--- Start of Dataset excerpt ---

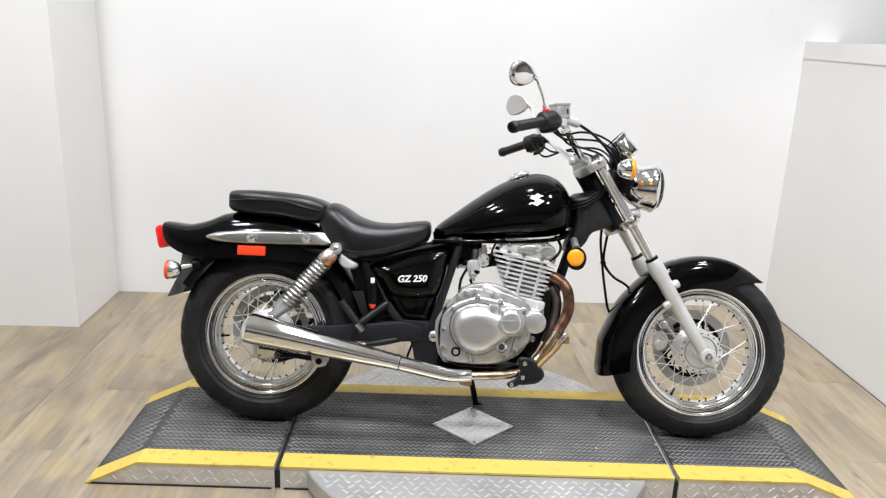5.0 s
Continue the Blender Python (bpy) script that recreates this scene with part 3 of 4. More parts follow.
part("tail_light", slab(round_outline([(-0.372, 0.632), (-0.342, 0.639), (-0.330, 0.610), (-0.323, 0.578), (-0.340, 0.567), (-0.359, 0.564), (-0.368, 0.595)], 3), -0.052, 0.052, 0.012, 3), RED, bike, "red tail light lens")
part("light_base", slab([(-0.346, 0.636), (-0.31, 0.64), (-0.28, 0.57), (-0.328, 0.572)], -0.05, 0.05, 0.004), BLACK, bike)
# grey mudguard flap under the tail
part("mudflap", slab([(-0.318, 0.404), (-0.266, 0.420), (-0.236, 0.47), (-0.190, 0.545), (-0.258, 0.566), (-0.270, 0.562), (-0.282, 0.48)], -0.080, 0.080, 0.006), FLAP, bike, "grey plastic mudflap under the tail")


def turn_signal(name, at, d, r, lens, parent=None, stalk_to=None, ring=False):
    """A chrome bullet lamp that faces along d, with an amber lens."""
    s = empty(name, bike, None, "chrome bullet turn signal with an amber lens")
    d = Vector(d).normalized()
    part("shell", lathe([(0.0, -1.1 * r), (0.4 * r, -1.03 * r), (0.75 * r, -0.75 * r), (0.95 * r, -0.3 * r), (1.0 * r, 0.05 * r), (1.0 * r, 0.2 * r), (0.9 * r, 0.22 * r)], 32, at, d), CHROME, s)
    part("lens", lathe([(1.03 * r, 0.18 * r), (1.05 * r, 0.24 * r), (1.04 * r, 0.44 * r), (0.9 * r, 0.58 * r), (0.5 * r, 0.68 * r), (0, 0.70 * r)], 32, at, d), lens, s, "amber plastic lens")
    if stalk_to:
        part("stalk", tube([at, stalk_to], 0.009, 12), CHROME, s)
        e = Vector(stalk_to)
        part("boot", lathe([(0.018, -0.01), (0.018, 0.006), (0.012, 0.014)], 16, e, (Vector(at) - e).normalized()), BLACK, s)
    return s


for k in (-1, 1):
    turn_signal("rear_signal", (-0.285, k * 0.135, 0.498), (-1, k * 0.12, 0.02), 0.030, ORANGE, stalk_to=(-0.225, k * 0.085, 0.516))
    turn_signal("front_signal", (1.158, k * 0.150, 0.878), (1, k * 0.05, 0.0), 0.033, AMBER, stalk_to=(1.150, k * 0.085, 0.862))

# ---- tank ----
def solid(stations, m=40, pw=0.8, pt=0.85, pb=0.5, mid=0.34):
    """A closed body; stations of (x, lower z, upper z, half-width)."""
    rings = []
    for x, zb, zt, w in stations:
        zc = zb + (zt - zb) * mid
        ring = []
        for k in range(m):
            a = 2 * math.pi * k / m
            c, s = math.cos(a), math.sin(a)
            y = w * math.copysign(abs(c) ** pw, c)
            z = zc + (zt - zc) * abs(s) ** pt if s >= 0 else zc - (zc - zb) * abs(s) ** pb
            ring.append((x, y, z))
        rings.append(ring)
    return ring_loft(rings)


TANK = [(0.548, 0.638, 0.648, 0.020), (0.553, 0.633, 0.666, 0.040), (0.575, 0.630, 0.688, 0.062), (0.62, 0.630, 0.722, 0.088), (0.68, 0.632, 0.767, 0.112), (0.74, 0.636, 0.808, 0.130),
        (0.80, 0.640, 0.840, 0.142), (0.86, 0.644, 0.858, 0.148), (0.91, 0.649, 0.860, 0.145), (0.95, 0.656, 0.847, 0.134), (0.978, 0.668, 0.823, 0.114), (0.996, 0.690, 0.795, 0.086), (1.006, 0.715, 0.766, 0.045), (1.008, 0.735, 0.747, 0.012)]
tank_bm = solid(spread(TANK, 5), m=72, pw=1.08, pt=1.02)
from mathutils.bvhtree import BVHTree
tank_tree = BVHTree.FromBMesh(tank_bm)
tank = part("fuel_tank", tank_bm, PAINT, bike, "deep black gloss teardrop fuel tank", angle=60)
part("tank_seam", slab(round_outline([(0.560, 0.630), (0.70, 0.632), (0.86, 0.640), (0.955, 0.652), (0.985, 0.676), (0.990, 0.670), (0.960, 0.643), (0.86, 0.630), (0.70, 0.623), (0.560, 0.622)], 3), -0.118, 0.118, 0.002), PAINT, tank)
cap = part("fuel_cap", moved(lathe([(0.040, 0), (0.040, 0.006), (0.037, 0.010), (0.030, 0.012), (0.028, 0.016), (0.010, 0.018), (0, 0.018)], 36, (0, 0, 0), (0, 0, 1)),
                             pose(0.826, 0, 0.846, 0, -19, 0)), CHROME, tank, "chrome fuel filler cap")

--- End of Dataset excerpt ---

*What the task asks*
Give again, word for word, every line from the top of the data through the line with "plastic mudflap under", both ends included, and exclude the pictures.

*Answer for the task*
5.0 s
Continue the Blender Python (bpy) script that recreates this scene with part 3 of 4. More parts follow.
part("tail_light", slab(round_outline([(-0.372, 0.632), (-0.342, 0.639), (-0.330, 0.610), (-0.323, 0.578), (-0.340, 0.567), (-0.359, 0.564), (-0.368, 0.595)], 3), -0.052, 0.052, 0.012, 3), RED, bike, "red tail light lens")
part("light_base", slab([(-0.346, 0.636), (-0.31, 0.64), (-0.28, 0.57), (-0.328, 0.572)], -0.05, 0.05, 0.004), BLACK, bike)
# grey mudguard flap under the tail
part("mudflap", slab([(-0.318, 0.404), (-0.266, 0.420), (-0.236, 0.47), (-0.190, 0.545), (-0.258, 0.566), (-0.270, 0.562), (-0.282, 0.48)], -0.080, 0.080, 0.006), FLAP, bike, "grey plastic mudflap under the tail")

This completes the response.